Building on this, Small and Medium REITs (SM REITs) represent a regulated evolution of fractional ownership. Introduced by SEBI, SM REITs allow for collective investment in a portfolio of smaller, revenue-generating real estate assets (between INR 50 crore and INR 499 crore). This framework brings enhanced investor protection, regulatory oversight, and a structured mechanism for pooled investments, akin to mutual funds for real estate.

Real estate tokenization, while still in its nascent stages in India, takes fractionalization a step further by leveraging blockchain technology. It involves converting real estate ownership rights into digital tokens on a blockchain. This promises unprecedented levels of liquidity, transparency, and traceability by enabling near-instantaneous transfers and immutable records of ownership.

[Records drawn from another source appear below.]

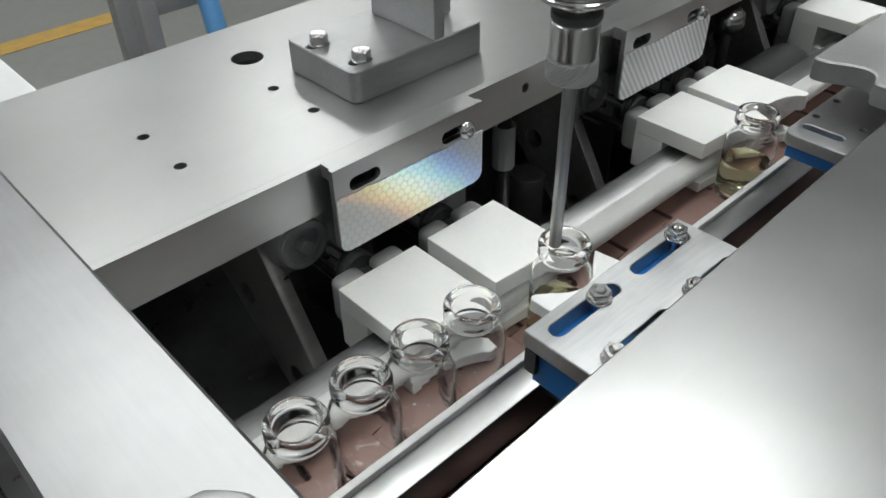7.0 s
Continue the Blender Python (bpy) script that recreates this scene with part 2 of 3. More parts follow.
def lathe(profile, n=40, centre=(0, 0, 0), turn=None, bm=None):
    """Turns a profile of (radius, height) about the z axis."""
    bm = bm or bmesh.new()
    rings = []
    for r, z in profile:
        if r < 1e-6:
            rings.append([bm.verts.new((0, 0, z))])
        else:
            rings.append([bm.verts.new((r * math.cos(2 * math.pi * i / n), r * math.sin(2 * math.pi * i / n), z)) for i in range(n)])
    made = [v for ring in rings for v in ring]
    for a, b in zip(rings, rings[1:]):
        for i in range(n):
            j = (i + 1) % n
            if len(a) == 1 and len(b) == 1:
                continue
            if len(a) == 1:
                bm.faces.new((a[0], b[j], b[i]))
            elif len(b) == 1:
                bm.faces.new((a[i], a[j], b[0]))
            else:
                bm.faces.new((a[i], a[j], b[j], b[i]))
    bmesh.ops.recalc_face_normals(bm, faces=bm.faces)
    m = Matrix.Translation(centre) @ (turn or Matrix.Identity(4))
    bmesh.ops.transform(bm, matrix=m, verts=made)
    return bm


def rod(r, length, n=20, c=0.0004):
    """Profile of a rod from z = 0 with broken edges."""
    return [(0, 0), (r - c, 0), (r, c), (r, length - c), (r - c, length), (0, length)]


ALONG_X = Matrix.Rotation(radians(90), 4, "Y")
ALONG_Y = Matrix.Rotation(radians(-90), 4, "X")
# a slab drawn in (x, z) and set upright: its thickness runs along -y
UPRIGHT = Matrix.Rotation(radians(90), 4, "X")
# a slab drawn in (y, z): its thickness runs along x
SIDEWAYS = Matrix(((0, 0, 1, 0), (1, 0, 0, 0), (0, 1, 0, 0), (0, 0, 0, 1)))


def mesh_of(name, bm, mat, smooth=35):
    me = bpy.data.meshes.new(name)
    bm.to_mesh(me)
    bm.free()
    me.materials.append(mat)
    if smooth:
        for p in me.polygons:
            p.use_smooth = True
        me.set_sharp_from_angle(angle=radians(smooth))
    return me


def thing(name, label, category, at=(0, 0, 0), group="", kind=""):
    ob = new(name)
    ob.location = at
    ob.empty_display_size = 0.01
    return tagged(ob, label, category, group, kind)


def part(name, bm, mat, parent, label="", smooth=35):
    ob = new(name, mesh_of(name, bm, mat, smooth))
    ob.parent = parent
    return tagged(ob, label) if label else ob


def single(name, bm, mat, label, category, group="", kind="", at=(0, 0, 0), smooth=35):
    ob = new(name, mesh_of(name, bm, mat, smooth))
    ob.location = at
    return tagged(ob, label, category, group, kind)


# ---------------------------------------------------------------- plan
BELT, RIM = 0.899, 0.9515
LINE_Y = 0.1715
GATE_X, FILL_X, STATION = 0.179, 0.2345, 0.2165
PITCH, SPEED = 0.0405, 0.0755
OUT, IN = 0.2475, 0.2325
PLATE = 0.984
COVER = 0.985
TOP = 0.996

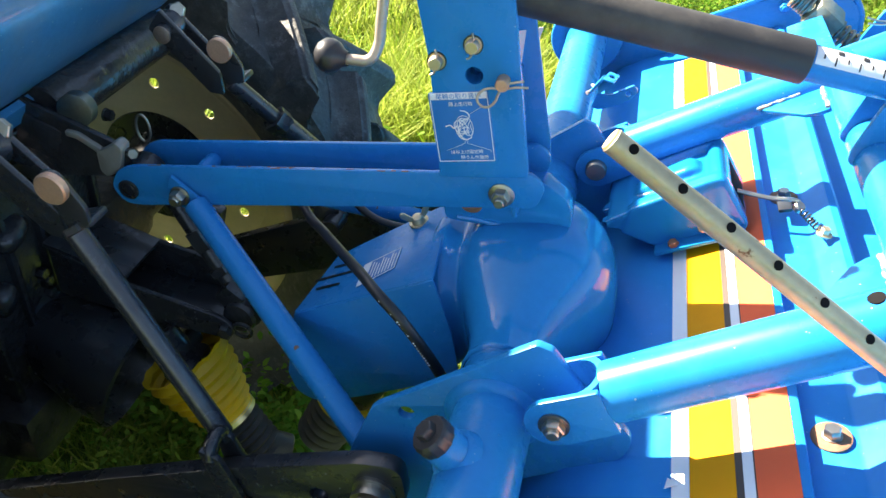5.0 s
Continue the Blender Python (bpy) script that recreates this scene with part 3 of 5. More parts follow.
# oil filler on the near tube
filler_dir = Vector((-0.62, -0.18, 0.76)).normalized()
filler_at = Vector((TX, 0.372, TZ)) + filler_dir * 0.030
part("filler_neck", join(lathe(filler_at, filler_dir, [(0, 0.019), (0.002, 0.0185), (0.028, 0.0175), (0.030, 0.0165), (0.030, 0)], 32), lathe(filler_at, filler_dir, [(0.0, 0.026), (0.006, 0.024), (0.011, 0.0185)], 32)), BLUE, tiller, "short blue filler neck")
cap = join(lathe(filler_at + filler_dir * 0.028, filler_dir, [(0, 0.0160), (0.002, 0.0175), (0.013, 0.0175), (0.0155, 0.0155), (0.0155, 0)], 84), lathe(filler_at + filler_dir * 0.042, filler_dir, [(0, 0.0095), (0.008, 0.0088), (0.009, 0.0075), (0.009, 0)], 6))
turn = axes((0, 0, 0), filler_dir).inverted()
for v in cap.verts:
    o = turn @ (v.co - filler_at)
    if math.hypot(o.x, o.y) > 0.0165:
        v.co += (v.co - filler_at - filler_dir * o.z) * 0.014 * math.copysign(1, math.cos(14 * math.atan2(o.y, o.x)))
part("filler_cap", cap, KNOB, tiller, "black ribbed oil filler cap")

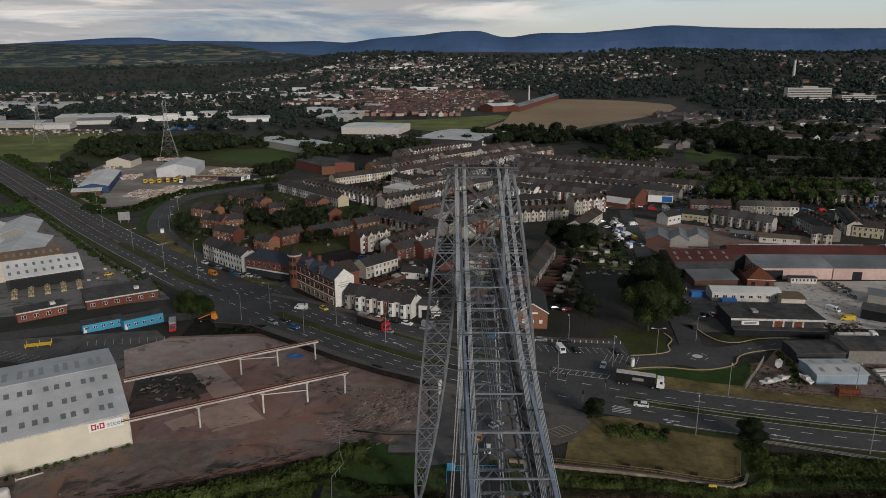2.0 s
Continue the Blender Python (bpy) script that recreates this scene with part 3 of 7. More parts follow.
sheet("park_grass", [(253, 733), (282, 773), (308, 743), (277, 650), (256, 650), (236, 665)], "park", "bright green park lawn among trees", "grass")
sheet("corner_green", [(-69, 449), (-61, 424), (-45, 432), (-51.5, 453), (-63, 455)], "lush", "small green at the terrace end", "grass")
sheet("allotments_ground", [(77, 374), (94, 374), (90, 330), (80, 307), (68, 307), (68, 341)], "verge", "allotment gardens with worn grass", "garden")
sheet("estate_ground", [(-159, 398), (-146, 372), (-128, 344), (-112, 332), (-92, 312), (-10, 380), (-70, 450), (-120, 510), (-170, 478), (-175, 450), (-168, 420)], "verge", "rough grass between the brick houses", "grass")

sheet("scrapyard_ground", [(-238.6, 456.5), (-270, 492), (-306, 570), (-316, 643), (-285, 668), (-216, 632), (-142, 600), (-140, 560), (-169, 534), (-195, 488), (-208, 456.5), (-223, 447.5)], "dust", "pale dusty scrapyard ground", "yard")
sheet("depot_ground", [(-330, 330), (-255, 215), (-160, 250), (-112, 268), (-130, 292), (-190, 350), (-262, 432)], "depot", "worn depot tarmac", "yard")
sheet("car_park_west", [(-165, 212), (-104, 198), (-96, 224), (-104, 234), (-160, 224)], "asphalt_old", "dark car park with faded white bays", "yard")
sheet("yard_concrete", [(-103, 198), (-80, 157), (-40, 153), (-22, 160), (-4, 168), (-5, 190), (-35, 209), (-66, 231), (-97, 228)], "yard", "stained reddish-brown concrete yard", "yard")
sheet("track", [(-120, 130), (-94, 126), (-60, 139), (-26, 151), (-24, 160), (-46, 160), (-80, 157.5), (-112, 139)], "earth", "dark muddy track beside the warehouse", "yard")
sheet("crane_pit", [(-95, 195), (-78, 199), (-66, 188), (-88, 172)], "tar", "blackened ground under the crane runway", "yard")
sheet("rough_patch", [(-25, 156), (-22, 154.5), (-8, 159), (-5, 168), (-5, 190), (-14, 196), (-30, 188)], "rubble", "broken rubbly concrete", "yard")


def ragged(name, line, width, material, label, seed, taper=True):
    """A patch with torn edges along a line, as spilt or washed-out ground has."""
    rg = random.Random(seed)
    pts = smooth_line(line, 1.1)
    nn = len(pts)
    left, right = [], []
    for k, (p, n) in enumerate(zip(pts, normals(pts))):
        w = width / 2 * (min(1, 0.12 + 3.2 * min(k, nn - 1 - k) / nn) if taper else 1)
        left.append((p.x + n.x * w * rg.uniform(0.45, 1.25), p.y + n.y * w * rg.uniform(0.45, 1.25)))
        right.append((p.x - n.x * w * rg.uniform(0.45, 1.25), p.y - n.y * w * rg.uniform(0.45, 1.25)))
    return sheet(name, left + right[::-1], material, label, "yard")


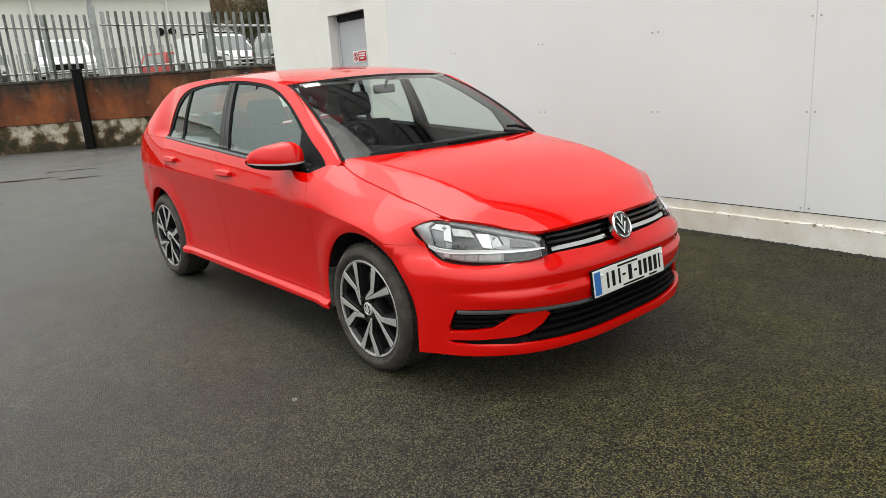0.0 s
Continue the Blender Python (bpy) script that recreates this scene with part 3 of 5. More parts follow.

Opportunities in the New Paradigm

  1. Democratization of Investment: The most significant opportunity is making high-value real estate investments accessible to retail and semi-high-net-worth investors. This broadens the investor base beyond HNIs and institutional players.
  2. Enhanced Liquidity: Traditionally illiquid, real estate gains improved liquidity through fractionalization and, more significantly, through tokenization. Digital platforms facilitate easier buying and selling of fractional units or tokens, reducing transaction times.
  3. Diversification for Investors: These models allow investors to diversify their portfolios by investing smaller amounts across multiple properties or asset classes (e.g., office spaces, warehouses, retail, co-working), mitigating risk.
  4. Transparency and Efficiency: Digital platforms and blockchain technology (for tokenization) introduce greater transparency in transactions, property management, and income distribution. Smart contracts can automate rental payouts and ownership transfers, reducing administrative overheads and potential for fraud.
  5. New Funding Avenues for Developers: Developers can tap into a wider pool of capital, reducing reliance on traditional financing and potentially accelerating project development.
  6. Unlocking Value from Commercial Assets: SM REITs, in particular, aim to unlock the value of a vast inventory of Grade A commercial properties that were previously out of reach for smaller investors.

Challenges on the Horizon

  1. Regulatory Clarity and Evolution: While SEBI has regulated SM REITs, a comprehensive and uniform regulatory framework for real estate tokenization across different states in India is still evolving. Land being a state subject adds complexity. Uncertainty around legal classification of tokens (as securities, commodities, or unique assets) can deter adoption.
  2. Investor Awareness and Education: Despite the benefits, a significant portion of potential investors remains unaware of these new avenues or lacks understanding of their mechanics, risks, and regulatory safeguards. Building trust and educating the market are crucial.
  3. Technology Adoption and Infrastructure: For tokenization, robust blockchain infrastructure, secure digital wallets, and interoperability standards are essential. In some regions, the digitization of land records is still incomplete, posing a foundational challenge.
  4. Valuation and Pricing Mechanism: Establishing fair and transparent valuation mechanisms for fractional units or tokens, especially in a relatively new market, can be challenging.
  5. Market Depth and Liquidity: While these models aim to enhance liquidity, the actual secondary market for trading fractional units or tokens needs to develop sufficient depth to ensure investors can exit their positions easily without significant price impact.
  6. Cybersecurity Risks: As investments move onto digital platforms and blockchain, the risk of cyberattacks, smart contract vulnerabilities, and data breaches becomes a critical concern that requires robust security measures.
  7. Taxation Implications: The tax treatment of income and capital gains from fractional ownership and tokenized assets needs clearer guidelines to ensure predictability for investors. Recent budget changes for SM REITs are a positive step, but more clarity for wider tokenization is awaited.

Conclusion

India’s real estate investment landscape is on the cusp of a significant transformation, driven by the increasing maturity of fractional ownership, the regulatory clarity brought by SM REITs, and the nascent but promising potential of tokenization. These innovations hold the key to democratizing real estate investment, fostering greater liquidity, and enhancing transparency. However, for these models to truly realize their full potential, addressing regulatory ambiguities, fostering investor education, building robust technological infrastructure, and ensuring strong market liquidity will be paramount. As stakeholders collaborate and the ecosystem matures, India is poised to redefine how real estate assets are owned, traded, and valued, paving the way for a more inclusive and dynamic investment future.